SQL Server 2008: Spatial indexes

One of the cool features of SQL Server 2008 for developers is spatial data support. There have been some great posts recently about using spatial (see Simon Sabin’s blog here), which is all developer stuff – but what I’m interested in are the implications of spatial support for DBAs, and they are focused on spatial indexes


Note: all images in this post are taken from November CTP Books Online


There are two kinds of spatial data that 2008 supports – planar (i.e. points, lines, polygons on a single 2-D plane) and geodetic (i.e. points, lines, polygons on a geodetic ellipsoid – for example, the Earth). These are presented in SQL as geometry and geography data respectively. A common operation that’s performed on spatial data is comparing two spatial values to see if they intersect at all. Now, this is a complicated calculation, which gets more computationally expensive as the complexity of the spatial values increase.

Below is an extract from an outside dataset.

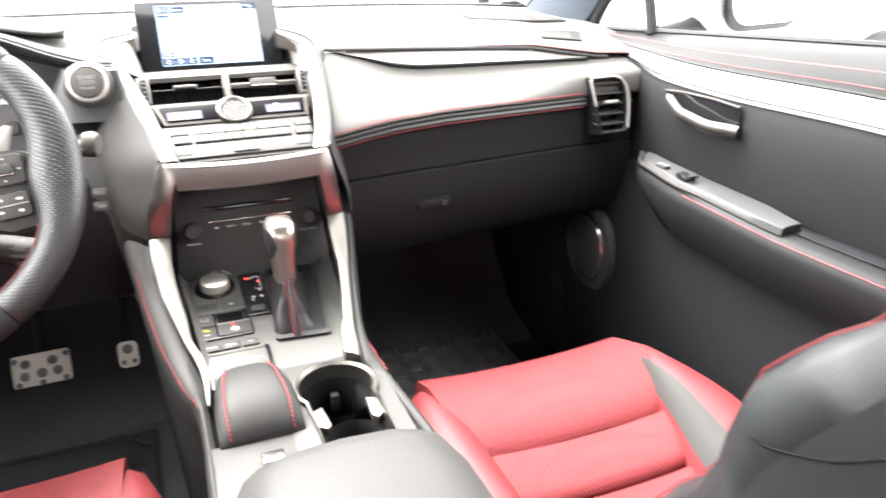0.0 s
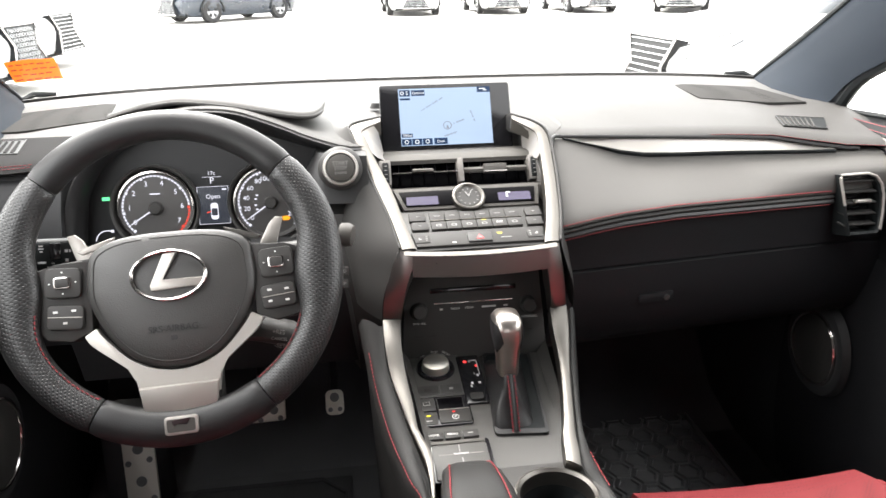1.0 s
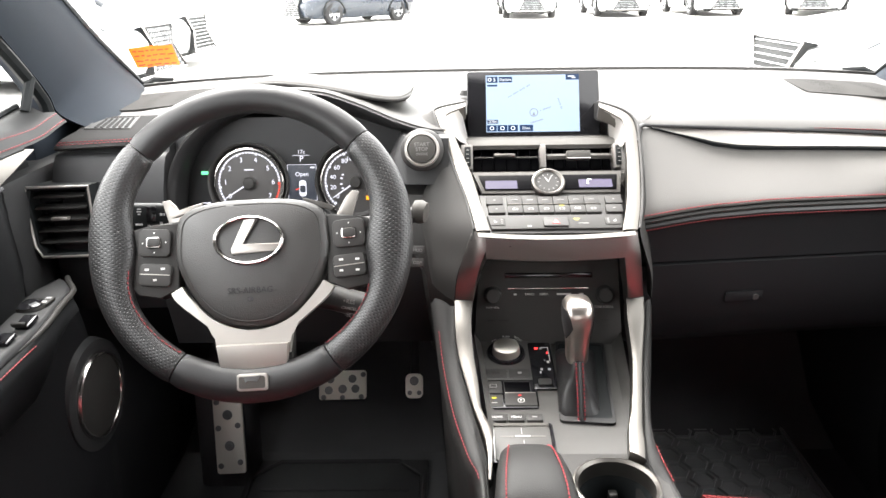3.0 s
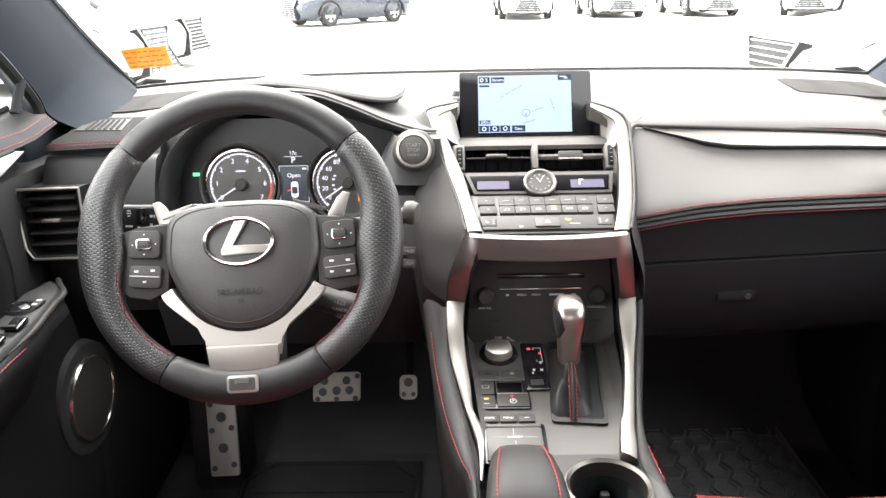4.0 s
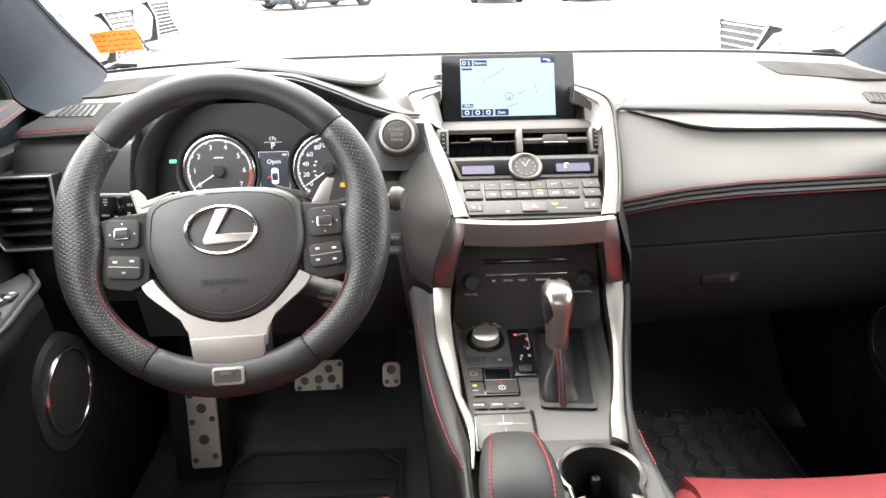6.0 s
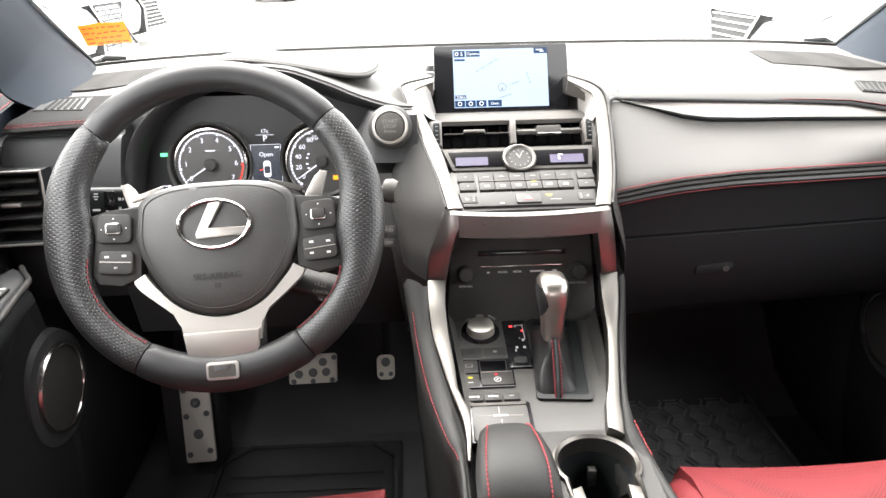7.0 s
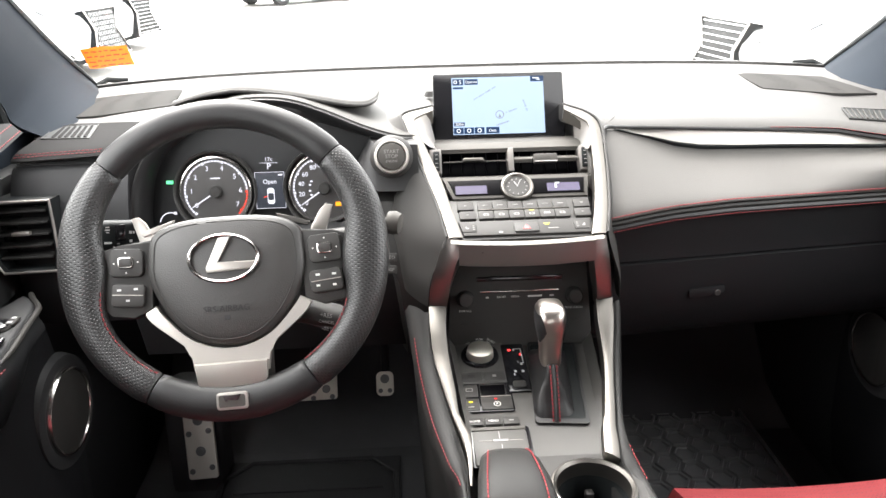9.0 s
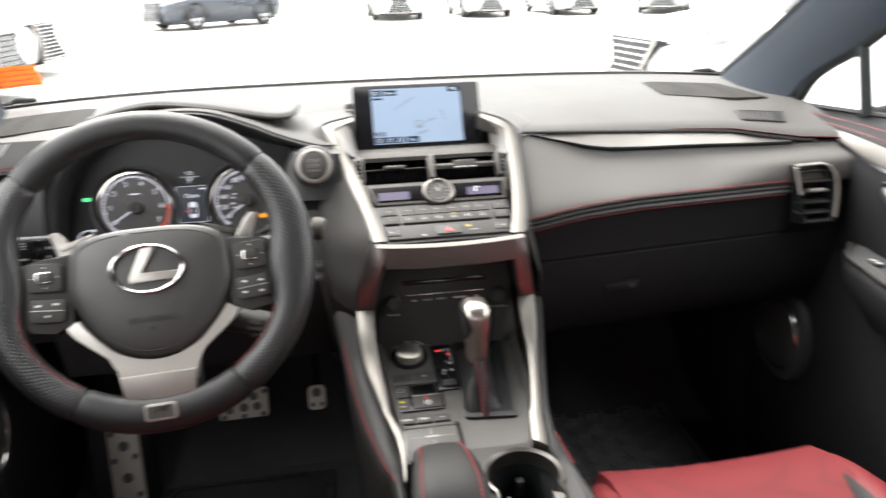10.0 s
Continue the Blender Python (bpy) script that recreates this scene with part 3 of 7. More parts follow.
# body sides behind the front doors, with window openings, and the tail
for side in (-1, 1):
    s = side
    tagged(part("wall_side", rbox((0.05, 2.0, 0.78), pose(0.72 * s, -1.95, 0.36), 0.02), LOWER), "dark trim along the rear cabin side", "wall", kind="structure")
    for y in (-1.12, -2.05, -2.85):
        tagged(part("pillar", rbox((0.05, 0.11, 0.5), pose(0.70 * s, y, 0.98, 0, -6 * s, 0), 0.02), PILLAR), "grey roof pillar beside the rear windows", "pillar", kind="structure")
for side in (-1, 1):
    rows = [[V(0.735 * side, y, 0.74), V(0.70 * side, y, 1.0), V(0.67 * side, y, 1.22)] for y in (-1.12, -1.6, -2.05, -2.5, -2.9)]
    g = tagged(part("window_rear_side", loft(rows, ring=False), PRIVACY, face_to=(0, -2.0, 0.9)), "dark privacy glass beside the rear seats", "window", kind="structure")
    g.visible_shadow = True
rows = [[V(x, -2.95, 0.82), V(x * 0.95, -2.72, 1.2)] for x in span(-0.74, 0.74, 6)]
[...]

Given a problem of ‘which spatial values in this table does this spatial value X intersect with’, it would be great to have some way of quickly pruning out spatial values in the table that cannot possibly intersect with X, and so avoid doing the expensive calculation for them. Enter spatial indexes.

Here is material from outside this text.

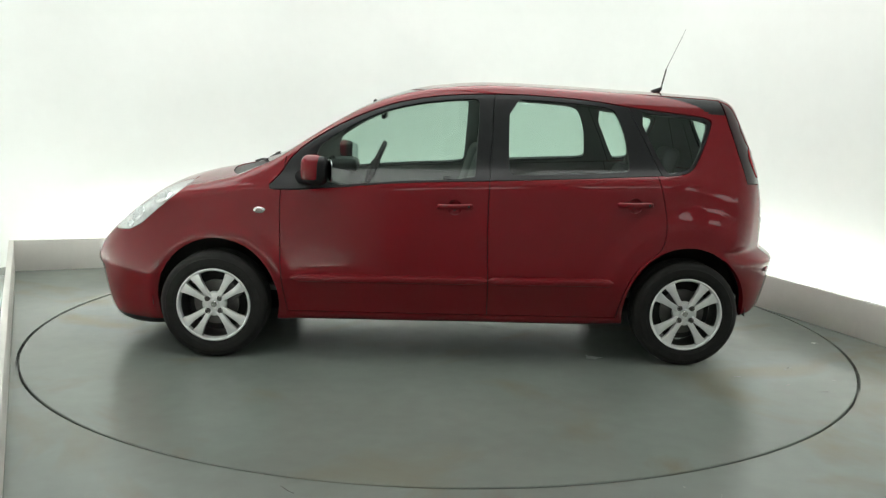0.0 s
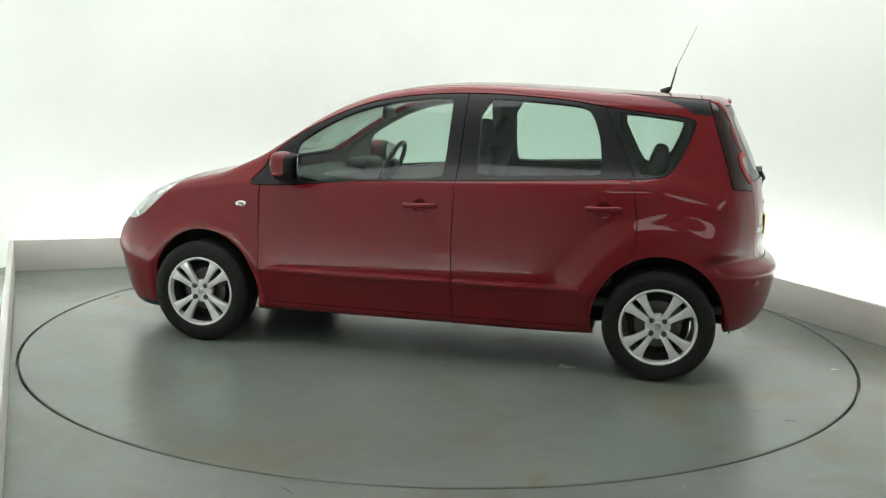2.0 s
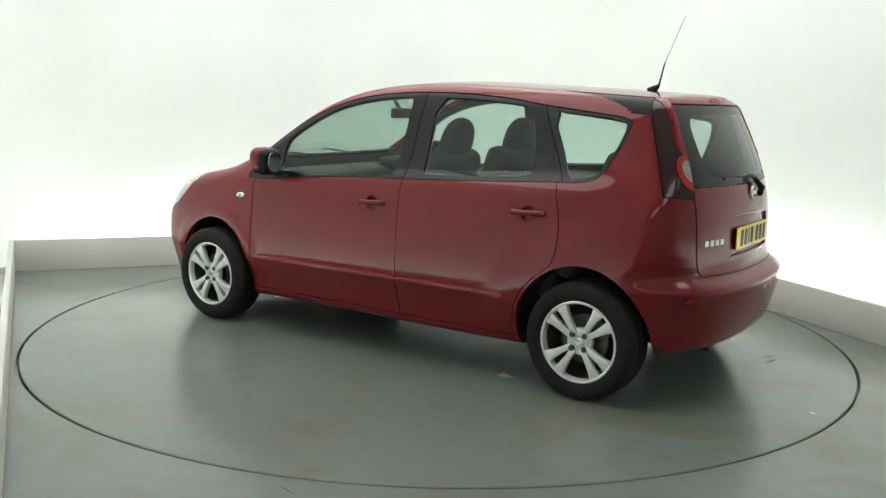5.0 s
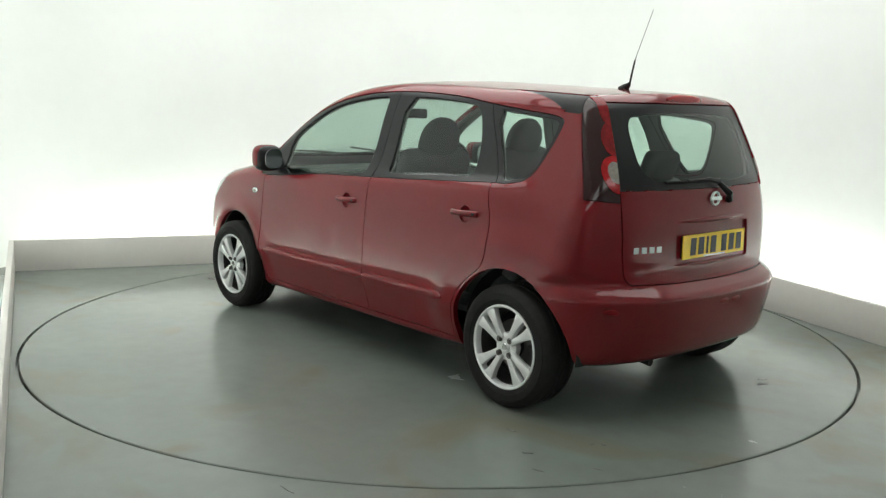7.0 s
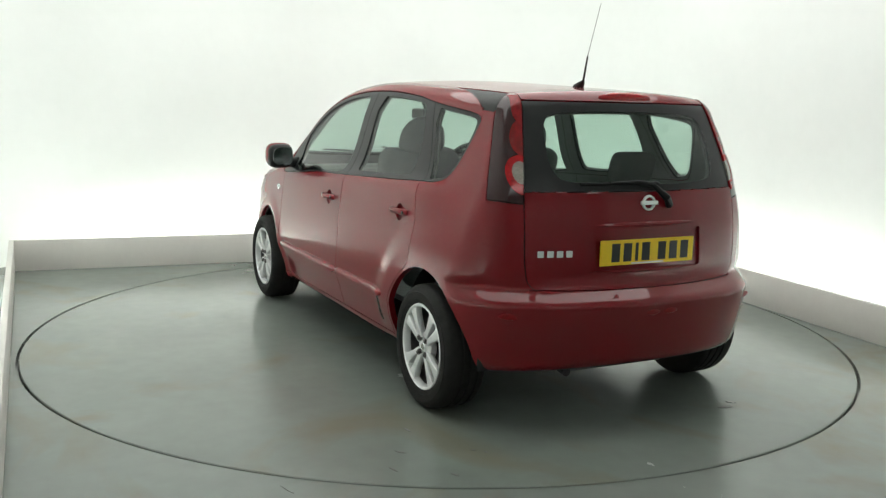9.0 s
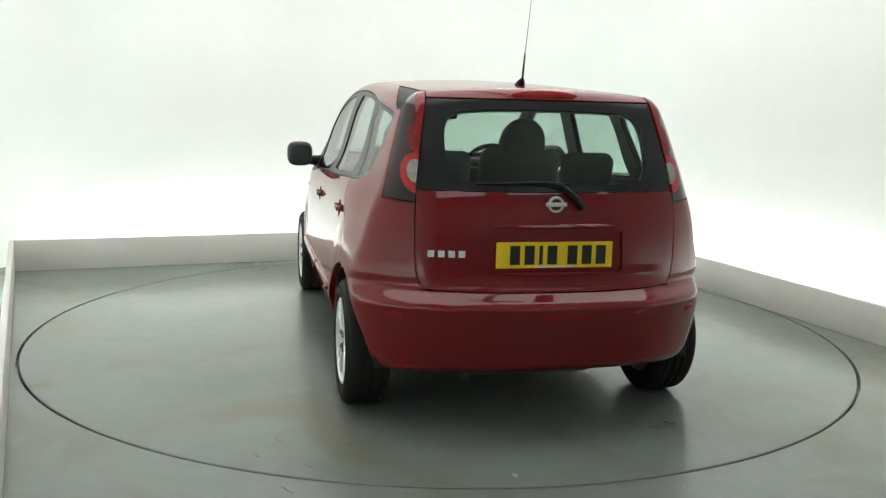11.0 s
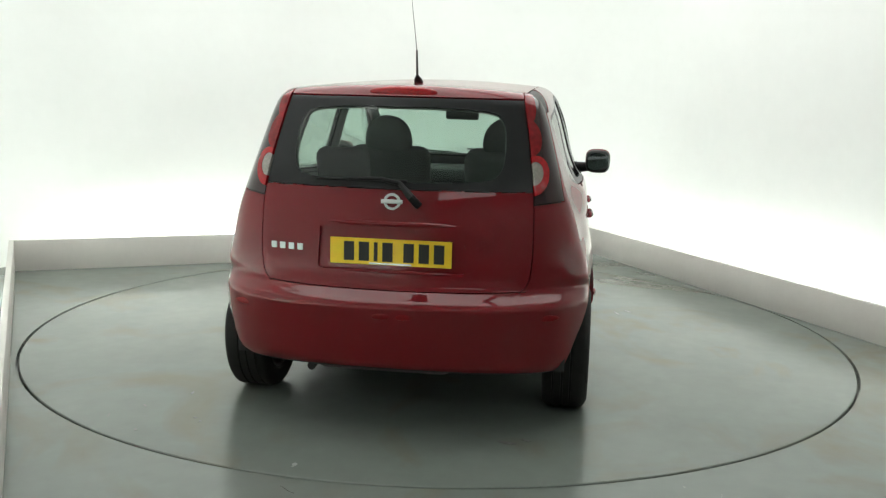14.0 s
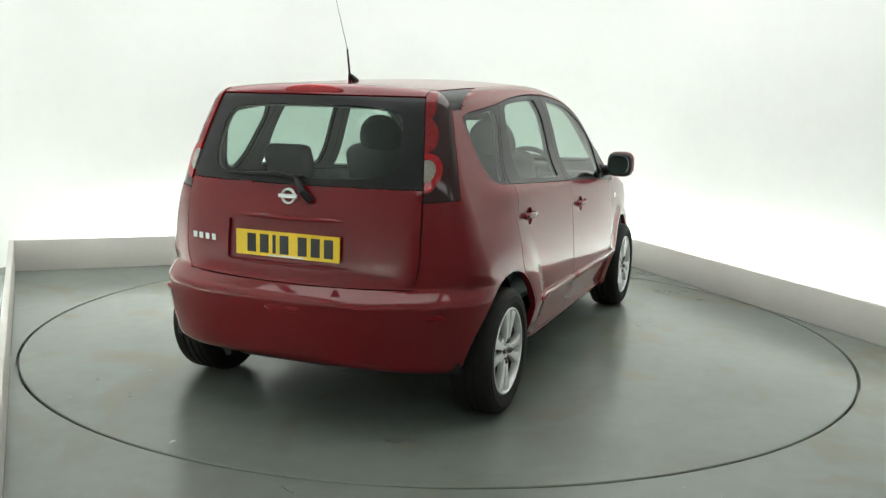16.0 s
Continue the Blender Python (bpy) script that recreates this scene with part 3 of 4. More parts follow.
g_strip_out = lambda P: P[:, 1] - (0.535 + 0.085 * np.clip((-1.06 - P[:, 0]) / 0.4, 0, 1))
g_strip_f = lambda P: P[:, 0] + 1.05

SHELL = Shell(*make_shell())
lower_side = lambda C: (C[:, 2] < 1.12) & (C[:, 1] > 0.45)
rear_dom = lambda C: C[:, 0] < -1.42
top_dom = lambda C: C[:, 2] > 1.40
for g_, dom_, both_ in (
        (g_dlo, None, True), (g_gf, None, False), (g_gr, None, False), (g_gq, None, False), (g_head, None, True),
        (g_arch_f, lower_side, False), (g_arch_r, lower_side, False), (g_sill, lambda C: (np.abs(C[:, 0]) < 1.2) & (C[:, 1] > 0.45), True),
        (g_df, lambda C: lower_side(C) & (C[:, 2] > 0.25), True), (g_ds, lambda C: (C[:, 1] > 0.4) & (C[:, 2] > 0.25), True),
        (g_dr, lambda C: lower_side(C) & (C[:, 2] > 0.25), True), (g_qf, lambda C: (C[:, 2] > 1.0) & (C[:, 1] > 0.4), True),
        (g_gate, lambda C: rear_dom(C) & (C[:, 2] > 0.60), True), (g_gate_z, lambda C: rear_dom(C) & (C[:, 1] < 0.6), True),
        (g_gate_top, lambda C: (C[:, 2] > 1.42) & (C[:, 1] < 0.56), True), (g_lamp_f, lambda C: rear_dom(C) & (C[:, 2] > 0.97), True),
        (g_lamp_z, lambda C: rear_dom(C) & (C[:, 1] > 0.55), True), (g_bump, lambda C: (C[:, 0] < -1.6) & (C[:, 1] > 0.5), False),
        (g_bump_x, lambda C: (C[:, 2] < 0.82), False), (g_under, None, False), (g_lip, lambda C: C[:, 0] > 1.4, False), (g_rec, rear_dom, False), (g_cowl, lambda C: C[:, 2] > 0.9, True), (g_roof, lambda C: top_dom(C) & (C[:, 0] < 0.4), True),
        (g_ws_base, lambda C: C[:, 2] > 0.9, True), (g_ws_top, lambda C: C[:, 2] > 1.38, True),
        (g_ws_side, lambda C: (C[:, 2] > 0.95) & (C[:, 0] > 0.0), True), (g_hood, lambda C: (C[:, 0] > 1.0) & (C[:, 2] > 0.7), True),
        (g_hood_f, lambda C: (C[:, 0] > 1.4) & (C[:, 1] < 0.7), True), (g_bump_f, lambda C: (C[:, 0] > 1.3) & (C[:, 2] < 0.75), False),
        (g_rw_lo, rear_dom, True), (g_rw_hi, rear_dom, True), (g_clear, rear_dom, False),
        (g_scal, lambda C: rear_dom(C) & (C[:, 2] > 0.98), False), (g_ring, lambda C: rear_dom(C) & (C[:, 1] > 0.5), False),
        (g_clr, lambda C: rear_dom(C) & (C[:, 1] > 0.5), False), (g_strip_out, lambda C: top_dom(C) & (C[:, 0] < -1.0), False),
        (g_strip_f, lambda C: top_dom(C) & (C[:, 1] > 0.4), False), (g_mould, None, False), (g_hand, lambda C: C[:, 1] > 0.5, False)):
    if both_:
        SHELL.cut(lambda P, g_=g_: g_(P) - G, dom_)
        SHELL.cut(lambda P, g_=g_: g_(P) + G, dom_)
    else:
        SHELL.cut(g_, dom_)
NORMALS = skin_normal(SHELL.P)
NORMALS[np.abs(SHELL.P[:, 1]) < 1e-6, 1] = 0
NORMALS /= np.linalg.norm(NORMALS, axis=1)[:, None]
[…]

Here’s the basic idea behind a spatial index:




  • A plane is broken up into a grid of cells.


  • Each spatial value is evaluated to see which cells in the grid it intersects with


  • The list of cells is stored along with the primary key of the table row that the spatial value is part of


  • Comparing two spatial values for intersection is a matter of comparing the list of grid cells – if there are no matching cells, the spatial values do not intersect, and there’s no need to do the expensive intersection calculation

In practice its a bit more complicated. For planar data (i.e. the geometry data type), you need to define a bounding box (i.e. 4 corner points that define a rectangle of space in which you’re interested on the 2-D plane). That bounding box on the plane will be broken down into a grid of cells. The top-level grid can be up to 16×16, giving 256 cells. The next level of granularity breaks each of those top-level grid cells into a further grid, again up to 16×16. So now there could be (16×16) x (16×16) cells in the grid – or 65536 cells. This obviously allows a more exact description of a spatial value in the list of cells. And so on and so on. There are actually 4 levels of grid that the bounding box is broken up into – and each can be 16×16, for a possible total of 168 or 4 billion cells. The picture below illustrates this with a grid size of 4×4 at each level.



The bounding box and the size of the grid at each level are specified when the spatial index is created, as well as the maximum number of matching grid cells to store in the spatial index per spatial value – to a max of 8192. Once the bounding box has been decomposed into the various levels of grid, each value in the spatial column is evaluated against the grid. The value is first decomposed against the first level grid. If the number of cells it matches is less than the max per spatial value, the decomposition then moves to the second level grid. This decomposition continues until the maximum number of matching grid cells is reached. If the max is reached while processing a deeper level for a cell, (e.g. in the middle of processing the 2nd level grid of 4×4 for cell #13 in the 1st level), the deeper level matches are thrown away and only the coarser granularity matching cell is stored (e.g. continuing that example, the 2nd level grid matches are discarded and only cell #13 in the 1st level will be stored). The picture below helps to illustrate this.



So, each geometric spatial value is approximated in the spatial index by a list of matching cells in the defined bounding box. As there is a limit to the number of matching cells that can be stored in the approximation, it is an optimistic representation. This means that if two values are compared using the approximations, there will be no false negatives, as the approximations map a larger space than the actual spatial values. There can, however, be false positives. A false (or real) positive means the spatial values need to then be compared using the complex, computationally expensive intersection algorithm using the actual spatial values. So again, the spatial index serves as a way of pruning out the need to run the expensive algorithm.


The algorithm is very similar for geodetic data (i.e. the geography data type), however there’s no bounding box. Instead, the entire geodetic ellipsoid is projected onto a 2-D plane and then the grid decomposition algorithm is applied to that plane in exactly the same way as for planar data. The picture below describes how the projection is done.



You may have already realized that the effectiveness of the spatial index in pruning is directly proportional to how exactly the approximations in the index actually describe the spatial values. In other words, the higher the number of grid cells at each level, and the higher the number of grid cell matches that are stored per spatial value in the index, the better the index is at pruning. More exact approximations require storing more matching grid cells at deeper granularities – i.e. taking MORE SPACE. Creating a more exact spatial index takes more space.


With all that in mind, the interesting thing for DBAs here is that there’s a trade-off between CPU use to do the real intersection algorithm and spatial index size to use in pruning calls to the algorithm. It’s too early to know what best practices there are – but I’ll blog them as I here about them.